The Lexham Bible Dictionary (art. ‘Exodus’) discusses the following ‘historical issues’: ‘The Number of the Israelites’, the ‘Date of the Exodus’, and ‘The Route of the Exodus’. But there is no discussion, in the article, of the escape of the Israelites and destruction of the Egyptian army.
Some read the text in a very literal way. Geisler (Baker Encyclopedia of Christian Apologetics), while accepting that the number making the crossing was of the order of 2 million (Num 1:45f), notes that the text implies that they completed the crossing in less than 24 hours. He notes further that the Red Sea is, on average, some 180 miles wide. So, Geisler would have 2 million people walking 180 miles in less than 24 hours – a walking pace of around 8 mph. This, he thinks, is ‘a reasonable pace and sufficient time’ to make the crossing. I think that it is implausible, to say the least.
Instone-Brewer (Science and the Bible) mentions some aspects of Humphreys’ hypothesis (summarised below), but without giving a coherent account of the event as a whole (as Humphreys does).
I turn, then, to the most thorough exploration of this miracle that I have been able to find.
Colin Humphreys (The Miracles of Exodus) reviews a number of possible natural mechanisms:
(a) A tsunami, caused by an eruption of Santorini, a volcanic island in the Mediterranean. But no evidence of such an eruption exists around the probable date of the Exodus (1250-1300 BC).
(b) An underwater tsunami in the Red Sea. But this would have caused severe flooding followed by rapid recession of the water; this is the opposite of what the biblical text describes.
(c) A low tide followed by a very high tide. But tides do not form walls of water as described in Exodus. Moroever, tides in this particular region of the world do not rise and fall rapidly, but slowly.
(d) Wind setdown. This is a known phenomenon in which a strong wind blows across a body of water, leading to a significant rise, in one place, and fall, in another place, in the water level. In fact, the water can be pushed back large distances, and then quickly flood back to its previous level. This mechanism is supported by the text, which says that a strong east wind blew all night (Ex 14:21).
The mechanism of wind setdown only has a signficant effect on long stretches of water. Both the Gulf of Suez (194 miles long) and the Gulf of Aqaba (112 miles long) satisfy this criterion. Therefore, if the wind setdown mechanism hypothesis is accepted, the set of the crossing must have been either of these locations.

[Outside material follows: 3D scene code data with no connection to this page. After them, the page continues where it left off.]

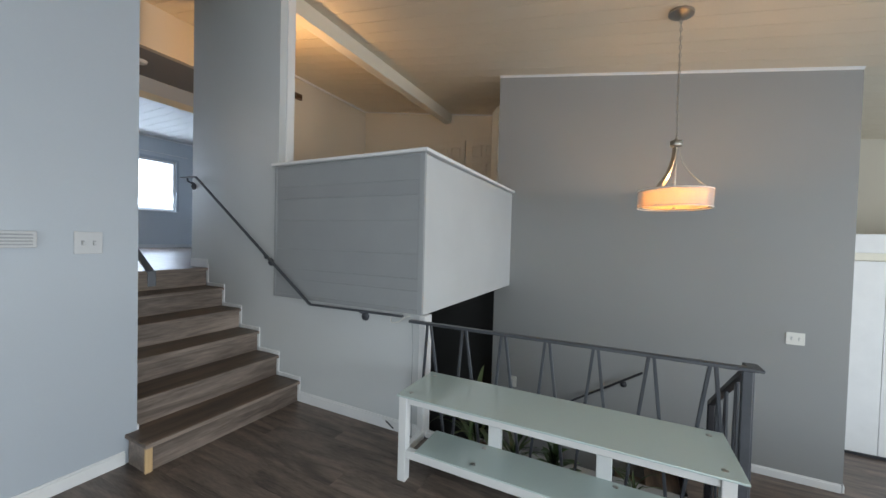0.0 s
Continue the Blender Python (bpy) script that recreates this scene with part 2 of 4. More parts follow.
M_METAL = mat("dark_grey_rail_paint", (0.060, 0.066, 0.078), 0.38, vary=0.2, scale=8, grain=60, spec=0.6)
M_BLACK = mat("black_metal_paint", (0.025, 0.025, 0.03), 0.35, vary=0.2, scale=8)
M_CHROME = mat("polished_chrome", (0.75, 0.75, 0.76), 0.1, 1.0, vary=0.04, scale=12, bump=0)
M_NICKEL = mat("brushed_nickel", (0.42, 0.40, 0.36), 0.3, 1.0, vary=0.08, scale=20)
M_STEEL = mat("worn_steel", (0.5, 0.5, 0.48), 0.35, 1.0, vary=0.2, scale=25)
M_DULL = mat("dull_dark_chrome", (0.17, 0.16, 0.15), 0.3, 0.9, vary=0.1, scale=20)
M_BRASS = mat("aged_brass", (0.27, 0.145, 0.055), 0.26, 1.0, vary=0.2, scale=18)
M_KNOB = mat("black_bronze_knob", (0.02, 0.015, 0.012), 0.3, 0.2, vary=0.3, scale=30)
M_BRONZE = mat("dark_bronze", (0.12, 0.07, 0.04), 0.35, 0.8, vary=0.2, scale=30)
M_FLOOR = wood("grey_brown_laminate", (0.052, 0.037, 0.029), (0.245, 0.183, 0.150), 0.30, piece=0.11, spec=0.45, fineness=15)
# one laminate in two tones: shading of treads against risers is coloured in
M_TREAD = wood("laminate_tread_shade_tone", (0.046, 0.028, 0.019), (0.215, 0.147, 0.105), 0.36, along="x")
M_RISER = wood("laminate_riser_lit_tone", (0.090, 0.066, 0.054), (0.335, 0.262, 0.218), 0.45, along="x")
M_RAWWOOD = wood("raw_pine", (0.45, 0.28, 0.14), (0.62, 0.42, 0.22), 0.6, along="z")
M_VINYL = mat("beige_vinyl_floor", (0.62, 0.57, 0.48), 0.4, vary=0.08, scale=5, grain=40)
M_MARBLE = marble("pink_marble_laminate")
M_PEACH = mat("peach_porcelain", (0.66, 0.445, 0.30), 0.12, vary=0.02, scale=3, bump=0.0, coat=0.5)
M_ROSE = mat("dusty_rose_enamel", (0.46, 0.25, 0.205), 0.15, vary=0.03, scale=3, bump=0.0, coat=0.4)
M_TILE = mat("peach_glazed_tile", (0.62, 0.375, 0.225), 0.16, vary=0.04, scale=5, bump=0.02, piece=0.04)
M_GROUT = mat("pale_grout", (0.74, 0.55, 0.40), 0.8, vary=0.08, scale=10)
M_PLASTIC = mat("white_plastic", (0.76, 0.75, 0.71), 0.35, vary=0.02, scale=5, bump=0)
M_PLATE = mat("grey_white_switch_plastic", (0.54, 0.545, 0.555), 0.35, vary=0.03, scale=8, bump=0)
M_TABLE = mat("white_lacquer", (0.78, 0.78, 0.77), 0.3, vary=0.03, scale=5)
M_FROST = mat("frosted_aqua_glass", (0.55, 0.66, 0.64), 0.14, vary=0.02, scale=2, bump=0, coat=0.6)
# near black holds the unlit lower hall's shade; also colours a knob centre
M_DARK = mat("near_black_hall_shade_and_knob", (0.03, 0.03, 0.03), 0.7, vary=0.1, scale=2)
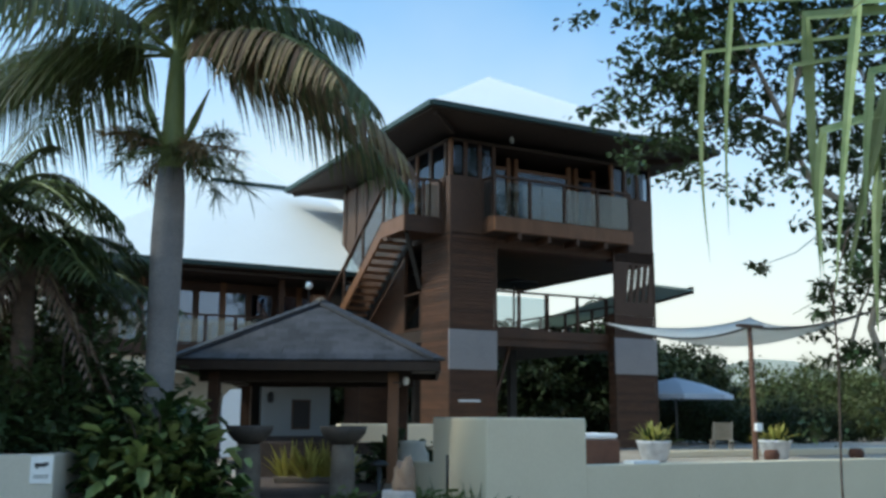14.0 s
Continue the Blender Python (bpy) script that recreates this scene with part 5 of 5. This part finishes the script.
def pandanus(label, base, crown, n_live, n_dead, n_curtain, skirt, scale=1.0):
    ob = thing("pandanus_tree", label, "tree", "pandanus trees", m=pose(*base))
    C = Vector(crown)
    part("trunk", tube(bmesh.new(), [(0, 0, -0.2), (0.02, 0.0, 0.8), (C.x * 0.6, C.y * 0.6, 1.7), (C.x, C.y, C.z)], [0.13 if skirt else 0.105, 0.12 if skirt else 0.095, 0.10, 0.09], 12), M["bark_blackish"], ob)
    for i in range(n_live):
        a, e = (2.39996 * i + rg.uniform(-0.2, 0.2)) % 6.283, rg.uniform(0.05, 1.25)
        if 0.8 < a < 2.78 and i % 8:
            continue
        if 0.8 < a < 2.78:
            pts = droop_leaf(C, a, rg.uniform(0.1, 0.5), rg.uniform(1.4, 1.7), 0.3, rg.uniform(0.35, 0.5), rg, 16, 22.0, 0.02)
        elif i % 5 < 2:
            pts = droop_leaf(C, a, rg.uniform(-0.45, 0.15), rg.uniform(1.3, 2.0) * scale, 0.25, rg.uniform(0.38, 0.52), rg, 16, 26.0, 0.02)
        elif i % 5 < 3:
            pts = droop_leaf(C, a, min(e, 0.7), rg.uniform(1.7, 2.5) * scale, 0.30, rg.uniform(0.30, 0.5), rg, 16, 22.0, 0.02)
        else:
            pts = droop_leaf(C, a, e, rg.uniform(1.5, 2.2) * scale, rg.uniform(0.45, 0.9), rg.uniform(0.5, 0.85), rg)
        v, f = ribbon(pts, rg.uniform(0.045, 0.066) * scale, fold=0.45, rng=rg)
        raw("leaf", v, f, M["leaf_pand"], ob, "")
    for i in range(n_dead):
        a, e = dry_side(rg), rg.uniform(-0.1, 0.75)
        pts = droop_leaf(C - Vector((0, 0, rg.uniform(0, 0.25))), a, e, rg.uniform(0.9, 1.75) * scale, rg.uniform(0.9, 2.2), rg.uniform(0.15, 0.6), rg, 14, rg.choice((2.0, 4.0, 14.0)), rg.choice((0.08, 0.2, 0.3)))
        v, f = ribbon(pts, rg.uniform(0.025, 0.052) * scale, fold=0.6, tip=0.02, rng=rg)
        raw("dead_leaf", v, f, M["leaf_pand_dry"], ob)
    hp, hp2, hp3 = Heap(), Heap(), Heap()
    D = C - Vector((0, 0, 0.14))
    for i in range(n_curtain // 2):
        a, e = dry_side(rg), rg.uniform(-0.3, 0.9)
        if 3.7 < a < 4.55 and skirt and rg.random() < 0.93:
            continue
        pts = droop_leaf(C - Vector((0, 0, rg.uniform(-0.05, 0.3))), a, e, rg.uniform(0.7, 1.45) * scale, rg.uniform(1.3, 3.2), rg.uniform(0.1, 0.5), rg, 12, rg.choice((1.5, 3.0, 8.0)), rg.choice((0.04, 0.09, 0.18)))
        hp.put(*ribbon(pts, rg.uniform(0.018, 0.045) * scale, fold=rg.uniform(0.2, 0.9), rng=rg))
    tufts = [(rg.uniform(2.85, 3.8) if skirt and k % 2 else rg.uniform(4.45, 5.9) if skirt else rg.uniform(2.5, 5.9), rg.uniform(0.35, 1.0), rg.uniform(-0.12, 0.18)) for k in range(34)]
    for i in range(n_curtain):
        a, R, low = tufts[i % len(tufts)]
        a, R = a + rg.gauss(0, 0.10), R * scale * rg.uniform(0.72, 1.08)
        pts = arch_leaf(D + Vector((0, 0, rg.uniform(-0.12, 0.08))), (math.cos(a) * R, math.sin(a) * R), D.z - 0.02 - 0.42 * R - rg.uniform(0, 0.2), rg.uniform(1.12, 1.62) + low, rg, rg.choice((0.006, 0.015, 0.035)))
        (hp2 if i % 4 == 0 else hp).put(*ribbon(pts, rg.uniform(0.016, 0.050) * scale, fold=rg.uniform(0.2, 0.9), up=(math.cos(a + 0.8), math.sin(a + 0.8), 1), tip=0.02, rng=rg))
    for i in range(260):
        a, z = rg.uniform(0, 6.283), rg.uniform(1.25, C.z - 0.05) if skirt else rg.uniform(1.0, C.z - 0.05)
        k, L = min(1.0, z / C.z), rg.uniform(0.18, 0.45)
        o, c = Vector((math.cos(a), math.sin(a), 0)), Vector((C.x * k ** 1.5, C.y * k ** 1.5, z))
        pts = [c + o * (0.10 + 0.30 * L * t * (1.2 - 0.5 * t)) - Vector((0, 0, L * t)) for t in (0, 0.25, 0.5, 0.75, 1.0)]
        hp3.put(*ribbon([Vector((q.x, q.y, max(q.z, 0.02))) for q in pts], rg.uniform(0.02, 0.05), fold=0.6, up=(math.cos(a + 1.5), math.sin(a + 1.5), 0), tip=0.02, rng=rg))
    if not skirt:
        for i in range(90):
            a, R = rg.uniform(2.6, 5.9), rg.uniform(0.10, 0.42)
            pts = arch_leaf(C - Vector((0, 0, 0.3)), (math.cos(a) * R, math.sin(a) * R), rg.uniform(1.4, 1.9), rg.uniform(0.45, 1.1), rg, 0.05)
            hp.put(*ribbon(pts, rg.uniform(0.018, 0.045), fold=0.6, up=(math.cos(a + 0.8), math.sin(a + 0.8), 1), tip=0.02, rng=rg))
    tagged(hp3.done("leaf_base_sheath", M["leaf_base"], ob, "brown old leaf bases round the trunk, darkened for the shaded gap"), kind="stuff")
    tagged(hp2.done("orange_leaf_curtain", M["leaf_pand_warm"], ob, "orange-brown and silvery dead leaves in the curtain"), kind="stuff")
    tagged(hp.done("dead_leaf_curtain", M["leaf_pand_stuff"], ob, "dense curtain of dry hanging leaves"), kind="stuff")
    if skirt:
        hp = Heap()
        z_top = skirt
        for i in range(3800):
            a, k = rg.uniform(0, 6.283), rg.random() ** 0.85
            z0 = z_top * (1 - 0.88 * k) + rg.uniform(-0.05, 0.08)
            r0 = float(np.interp(z0, (0.0, 0.5, 0.95, 1.25, 1.45), (0.39, 0.37, 0.32, 0.20, 0.10))) * rg.uniform(0.74, 1.05)
            L = rg.uniform(0.16, 0.40)
            lean = rg.uniform(0.05, 0.62)
            curl = rg.uniform(-0.1, 0.5) if rg.random() < 0.35 else 0.0
            tw = rg.uniform(-0.35, 0.35) * min(1.0, 0.25 / r0)
            pts = []
            for j in range(6):
                t = j / 5
                rr = r0 + L * (lean * (t - 0.5 * t * t) + curl * t * t * t)
                aa = a + tw * t
                pts.append(Vector((math.cos(aa) * rr, math.sin(aa) * rr, max(0.015, z0 - L * t))))
            hp.put(*ribbon(pts, rg.uniform(0.020, 0.054), fold=rg.uniform(0.2, 0.8), up=(math.cos(a + 1.5), math.sin(a + 1.5), 0), tip=0.02, rng=rg))
        tagged(hp.done("thatch_skirt", M["thatch"], ob, "flared grey skirt of old dead leaves"), kind="stuff")
    return ob


pandanus("pandanus with a grey thatch skirt and drooping dry leaves", (2.81, 0.84, 0), (0.0, 0.0, 2.44), 64, 130, 430, 1.42)
pandanus("pandanus with a dark trunk and drooping dry leaves", (3.70, 1.10, 0), (0.2, 0.05, 2.6), 80, 90, 400, None)
lead = bpy.data.objects["pandanus_tree"]


def fold_leaf(root, fold, tip, rng, rise=0.05):
    """Points of a stiff leaf that runs from its root to the fold, breaks there and hangs to the tip; all in the place's own metres."""
    o = Vector((2.81, 0.84, 0))
    c, a, b = Vector(root) - o, Vector(fold) - o, Vector(tip) - o
    pts = [c.lerp(a, k / 7) + Vector((0, 0, rise * math.sin(math.pi * k / 7))) for k in range(8)]
    sway = Vector((rng.uniform(-0.02, 0.02), rng.uniform(-0.02, 0.02), 0))
    return pts + [a.lerp(b, k / 8) + sway * math.sin(math.pi * k / 8) for k in range(1, 9)]


# long green leaves that break and hang before the curtain, and those that reach out over the path
GREEN = (
    ((2.81, 0.45, 2.26), (2.26, 0.30, 1.93), (2.23, 0.27, 1.44), 0.052), ((3.05, 0.39, 2.26), (2.60, 0.23, 2.01), (2.54, 0.18, 1.24), 0.060),
    ((3.10, 0.38, 2.17), (2.69, 0.20, 1.89), (2.63, 0.17, 1.31), 0.062), ((3.09, 0.39, 2.31), (2.93, 0.17, 2.13), (2.90, 0.13, 1.56), 0.058),
    ((3.26, 0.36, 2.36), (3.13, 0.13, 2.14), (3.07, 0.06, 1.14), 0.056), ((3.10, 0.38, 2.18), (2.85, 0.17, 1.95), (2.75, 0.17, 1.68), 0.034),
    ((3.43, 0.32, 2.28), (3.24, 0.10, 2.09), (3.36, 0.06, 1.93), 0.060), ((3.14, 0.38, 2.29), (3.04, 0.15, 2.08), (3.07, 0.12, 1.80), 0.040),
    ((2.16, 0.80, 2.20), (1.34, 0.56, 2.13), (1.16, 0.51, 1.65), 0.042), ((2.05, 0.83, 2.19), (1.34, 0.55, 2.00), (1.31, 0.46, 1.41), 0.036),
    ((2.09, 0.82, 2.17), (1.53, 0.52, 2.04), (1.24, 0.51, 1.83), 0.034), ((2.75, 0.85, 2.45), (1.45, 1.50, 2.40), (1.50, 1.56, 1.94), 0.015),
    ((2.75, 0.85, 2.45), (1.49, 1.45, 2.51), (1.53, 1.53, 2.00), 0.014), ((2.75, 0.85, 2.45), (1.64, 1.38, 2.48), (1.72, 1.45, 1.90), 0.029),
    ((2.75, 0.85, 2.45), (1.70, 1.40, 2.23), (1.72, 1.44, 1.91), 0.024), ((2.75, 0.85, 2.45), (1.74, 1.32, 2.51), (1.75, 1.44, 1.86), 0.025),
    ((2.75, 0.85, 2.45), (1.81, 1.32, 2.31), (1.77, 1.43, 1.87), 0.029), ((2.75, 0.85, 2.45), (1.62, 1.41, 2.37), (1.63, 1.45, 2.14), 0.017),
    ((2.75, 0.85, 2.45), (1.78, 1.33, 2.36), (1.80, 1.39, 1.99), 0.022))
# dry ones arching out beside them
DRIED = (
    ((1.95, 0.90, 2.20), (1.37, 0.70, 2.01), (1.17, 0.66, 1.67), 0.030), ((2.17, 0.85, 2.14), (1.63, 0.64, 1.96), (1.37, 0.59, 1.34), 0.026),
    ((2.21, 0.84, 2.10), (1.77, 0.62, 2.01), (1.65, 0.56, 1.64), 0.024), ((2.28, 0.83, 2.15), (1.90, 0.59, 2.09), (1.82, 0.49, 1.20), 0.030),
    ((2.32, 0.82, 2.17), (1.69, 0.62, 1.89), (1.47, 0.57, 1.36), 0.022), ((2.24, 0.83, 2.06), (1.62, 0.63, 1.82), (1.42, 0.60, 1.55), 0.030))
# near broken leaf, coloured dark to show as a silhouette
BROKEN = (((1.51, 0.91, 1.89), (1.26, 0.88, 1.67), (1.23, 0.87, 1.48), 0.011),)
for rows_, mat_, name_ in ((GREEN, "leaf_pand", "leaf"), (DRIED, "leaf_pand_dry", "dead_leaf"), (BROKEN, "leaf_base", "dead_leaf")):
    for root, fold, tip, w in rows_:
        v, f = ribbon(fold_leaf(root, fold, tip, rg), w, fold=0.35, up=(-0.75, -0.70, 0.5) if root[1] == 0.85 else (fold[0] - 2.81, fold[1] - 0.84, 0.9), tip=0.03, rng=rg)
        raw(name_, v, f, M[mat_], lead)
for k in range(16):
    x, y = rg.uniform(1.22, 1.62), rg.uniform(0.42, 0.80)
    pts = arch_leaf((0, 0, 2.32), (x - 2.81, y - 0.84), rg.uniform(1.85, 2.1), rg.uniform(1.15, 1.55), rg, 0.035)
    v, f = ribbon(pts, rg.uniform(0.012, 0.028), fold=0.6, up=(-1, -0.5, 1), rng=rg)
    raw("dead_leaf", v, f, M["leaf_pand_dry"], lead)
blade_plant("pandanus_sucker", "young green pandanus sucker at the trunk's foot", pose(2.99, 1.58, 0), 24, 1.35, 0.062, M["leaf_dark_blade"], (0.85, 1.45), rg, 0.2)
blade_plant("pandanus_sucker", "young green pandanus sucker between the trunks", pose(3.5, 1.6, 0), 16, 0.95, 0.06, M["leaf_dark_blade"], (0.5, 1.35), rg, 0.35)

The text describes a wind blowing from the east. The Hebrews only used the four points of the compass (not the intermediate points, such as northwest). A wind blowing from the east would have blow across the Gulf of Suez (not along it), and so would have caused minimal setdown. But a wind from the east (particularly if from the northeast) would have blown straight down the Gulf of Aqaba, and would have been funneled by the mountains on either side. Thus, if the wind setdown theory is accepted, the site of the crossing would have been the Gulf of Aqaba. We can further state with some confidence that the crossing took place at the head of this Gulf.
Humphreys adduces evidence that the prevailing wind in the Gulf of Aqaba is northeast, and that winds of hurricane force have been reported in that region. He calculates that a wind of 80 mph, accompanied by the usual changes in atmospheric pressure, could have led to the water at the head of the Gulf receding by about one mile.
The description (in Ex 14:22 and Ex 15:8) of the water piling up like a ‘wall’ is consistent with a likely height of between 4 and 8 feet (as calculated by Humphreys). But what are we to make of the description of a wall of water on both sides? This can be explained in terms of a ridge of higher land – normally submerged – along which the Israelites walked. Such ridges can be observed in the area today.
In order to explain the drowning of Pharaoh’s army, we must postulate a sudden cessation of the strong wind and a rapid return of the water to its previous level. This is implied by Ex 14:27. The water in the resulting ‘bore’ may have been moving at around 11 mph, covering the one mile of previous dry land in just five minutes, and easily powerful enough to knock riders off their horses. Even the noise of the bore would have caused alarm and panic (see Ex 15:4f).
Humphreys supposes that the number of Israelites at the Exodus was around 20,000 (not the 2 million implied by some readings of the relevant texts). This number could have been contained in a column one mile wide and just ten yeards deep. Notwithstanding the ferocious crosswind, and the fact that they had animals, children and old people, they could made the three and a half mile crossing in two to three hours.
The Egyptians followed, but their chariots got stuck in the thick clay that has been observed at the head of the Gulf of Aqaba. The rest of the army piled up behind these immobile chariots and then, at daybreak, the wind ceased and the water came rushing back, destroying the army.
Did Pharaoh himself drown? The text seems to suggest so, and this is reflected too in Psa 136:15. According to Alexander this does, however, create a problem if the exodus is to be dated to around 1447 BC, which would be in the middle of the reign of Thutmoses III (1479–1425 BC). Ellison thinks that there is ‘no suggestion’ that Pharaoh accompanied his chariots. Nor, he says, is there any evidence of a Pharaoh of that period meeting his death by drowning. Humphries (who thinks that the Pharaoh in question was Ramesses II), agrees that it is unlikely that Pharaoh himself was drowned. He notes that Ex 15:4 states that ‘the best of Pharaoh’s officers are drowned in the Red Sea’, and judges that the writer could scarcely have resisted mentioning Pharaoh himself, if in fact he had been drowned.
Clearly Humphreys’ theory is not without its problems. One (pointed out by Steve Jeffery) is the difficulty of imagining the Israelites crossing the sea bed with a cross wind of some 80 mph. But I have not, to date, found a better approach to explaining the scientific mechanism that may have been at work in this miracle. And it was indeed a miracle, though (in this case) one of timing rather than one of sheer exercise of divine power.